Morgan Knox from Ann Arbor’s Pioneer High School won second place with a poster featuring faceless people from a variety of backgrounds.
"I wanted people to relate to it more. So they can look at the characteristics of each person and they can kind of envision themselves as that person. So say you had curly black hair, and you look at the girl with curly black hair, you could kind of envision yourself as her."
Nan Elder helped organize the contest. She says 600 copies of various posters were printed and displayed across Washtenaw County. The League believes high school students are the best resource they have for the “Get Out the Vote” campaign.
"They speak to one another, they know each other’s language. That’s who has to talk to them. They have to speak to one another, persuade each other, and they are doing that."
Back at Eastern Michigan University, newly-registered voter Hailey Golds reflects on what she’s learned over the last few months about young voters.
"To be told that we’re the biggest voting demographic but the least likely to vote was shocking to say the least."
Knowing what she knows now, Golds challenges young people who are registered to actually get out and vote on November 6th.
"That was a huge wake-up call for people my age, that we could be making a difference, this difference we keep talking about that we want to make.
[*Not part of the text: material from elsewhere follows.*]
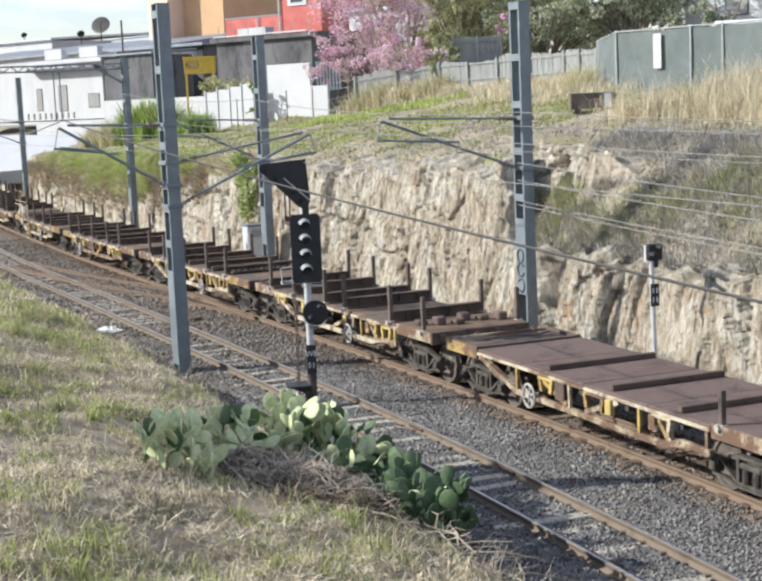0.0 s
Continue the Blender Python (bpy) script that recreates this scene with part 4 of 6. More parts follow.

This is our ticket to making the difference that needs to be made, especially for people our age and it’s kind of just here on a silver platter, just for us to come and take. And so many people aren’t taking the opportunity."
The Washtenaw County Elections Division reports that, just during the last two months, more than 3,000 new young voters have registered. And that number is expected to increase as we approach the October 9th registration deadline. But, it won’t be until the November 6th election that we find out if registration translates into participation.